## REQUIRED TASK
Reproduce all of the data that follows, character for character.

## DATA BLOCK

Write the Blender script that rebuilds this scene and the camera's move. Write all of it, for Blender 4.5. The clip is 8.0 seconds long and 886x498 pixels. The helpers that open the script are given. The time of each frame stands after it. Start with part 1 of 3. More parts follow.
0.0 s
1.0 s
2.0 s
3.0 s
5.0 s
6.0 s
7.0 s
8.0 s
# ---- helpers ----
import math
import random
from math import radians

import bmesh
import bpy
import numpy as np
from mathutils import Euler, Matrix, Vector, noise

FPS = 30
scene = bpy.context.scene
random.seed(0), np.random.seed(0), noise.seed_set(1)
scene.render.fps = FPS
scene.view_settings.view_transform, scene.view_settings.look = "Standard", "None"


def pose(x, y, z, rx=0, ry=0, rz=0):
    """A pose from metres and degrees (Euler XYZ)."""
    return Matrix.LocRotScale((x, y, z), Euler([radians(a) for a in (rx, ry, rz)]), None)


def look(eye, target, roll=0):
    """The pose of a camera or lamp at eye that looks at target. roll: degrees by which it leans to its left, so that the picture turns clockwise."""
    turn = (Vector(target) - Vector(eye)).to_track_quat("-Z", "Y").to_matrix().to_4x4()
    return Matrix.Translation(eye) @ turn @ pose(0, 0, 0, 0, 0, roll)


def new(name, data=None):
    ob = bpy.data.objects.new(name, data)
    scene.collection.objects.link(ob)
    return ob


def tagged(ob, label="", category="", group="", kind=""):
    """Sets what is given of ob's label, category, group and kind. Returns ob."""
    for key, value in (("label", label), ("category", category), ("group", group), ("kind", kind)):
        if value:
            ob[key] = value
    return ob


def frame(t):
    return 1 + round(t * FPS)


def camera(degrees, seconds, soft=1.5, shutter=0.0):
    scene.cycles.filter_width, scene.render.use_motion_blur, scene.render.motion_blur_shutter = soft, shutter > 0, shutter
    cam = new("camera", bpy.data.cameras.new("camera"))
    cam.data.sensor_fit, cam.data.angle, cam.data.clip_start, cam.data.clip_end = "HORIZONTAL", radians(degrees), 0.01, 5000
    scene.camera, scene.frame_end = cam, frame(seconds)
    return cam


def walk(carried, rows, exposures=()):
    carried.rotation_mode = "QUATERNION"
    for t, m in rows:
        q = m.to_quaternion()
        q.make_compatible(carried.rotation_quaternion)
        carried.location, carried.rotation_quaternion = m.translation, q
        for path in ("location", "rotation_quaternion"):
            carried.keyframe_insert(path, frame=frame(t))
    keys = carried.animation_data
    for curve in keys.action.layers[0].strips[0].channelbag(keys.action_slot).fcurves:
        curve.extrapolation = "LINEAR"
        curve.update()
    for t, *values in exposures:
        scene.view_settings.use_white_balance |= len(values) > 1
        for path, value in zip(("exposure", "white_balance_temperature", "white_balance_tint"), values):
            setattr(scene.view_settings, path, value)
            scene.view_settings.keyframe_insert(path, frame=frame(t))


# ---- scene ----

## ANSWER
Write the Blender script that rebuilds this scene and the camera's move. Write all of it, for Blender 4.5. The clip is 8.0 seconds long and 886x498 pixels. The helpers that open the script are given. The time of each frame stands after it. Start with part 1 of 3. More parts follow.
0.0 s
1.0 s
2.0 s
3.0 s
5.0 s
6.0 s
7.0 s
8.0 s
# ---- helpers ----
import math
import random
from math import radians

import bmesh
import bpy
import numpy as np
from mathutils import Euler, Matrix, Vector, noise

FPS = 30
scene = bpy.context.scene
random.seed(0), np.random.seed(0), noise.seed_set(1)
scene.render.fps = FPS
scene.view_settings.view_transform, scene.view_settings.look = "Standard", "None"


def pose(x, y, z, rx=0, ry=0, rz=0):
    """A pose from metres and degrees (Euler XYZ)."""
    return Matrix.LocRotScale((x, y, z), Euler([radians(a) for a in (rx, ry, rz)]), None)


def look(eye, target, roll=0):
    """The pose of a camera or lamp at eye that looks at target. roll: degrees by which it leans to its left, so that the picture turns clockwise."""
    turn = (Vector(target) - Vector(eye)).to_track_quat("-Z", "Y").to_matrix().to_4x4()
    return Matrix.Translation(eye) @ turn @ pose(0, 0, 0, 0, 0, roll)


def new(name, data=None):
    ob = bpy.data.objects.new(name, data)
    scene.collection.objects.link(ob)
    return ob


def tagged(ob, label="", category="", group="", kind=""):
    """Sets what is given of ob's label, category, group and kind. Returns ob."""
    for key, value in (("label", label), ("category", category), ("group", group), ("kind", kind)):
        if value:
            ob[key] = value
    return ob


def frame(t):
    return 1 + round(t * FPS)


def camera(degrees, seconds, soft=1.5, shutter=0.0):
    scene.cycles.filter_width, scene.render.use_motion_blur, scene.render.motion_blur_shutter = soft, shutter > 0, shutter
    cam = new("camera", bpy.data.cameras.new("camera"))
    cam.data.sensor_fit, cam.data.angle, cam.data.clip_start, cam.data.clip_end = "HORIZONTAL", radians(degrees), 0.01, 5000
    scene.camera, scene.frame_end = cam, frame(seconds)
    return cam


def walk(carried, rows, exposures=()):
    carried.rotation_mode = "QUATERNION"
    for t, m in rows:
        q = m.to_quaternion()
        q.make_compatible(carried.rotation_quaternion)
        carried.location, carried.rotation_quaternion = m.translation, q
        for path in ("location", "rotation_quaternion"):
            carried.keyframe_insert(path, frame=frame(t))
    keys = carried.animation_data
    for curve in keys.action.layers[0].strips[0].channelbag(keys.action_slot).fcurves:
        curve.extrapolation = "LINEAR"
        curve.update()
    for t, *values in exposures:
        scene.view_settings.use_white_balance |= len(values) > 1
        for path, value in zip(("exposure", "white_balance_temperature", "white_balance_tint"), values):
            setattr(scene.view_settings, path, value)
            scene.view_settings.keyframe_insert(path, frame=frame(t))


# ---- scene ----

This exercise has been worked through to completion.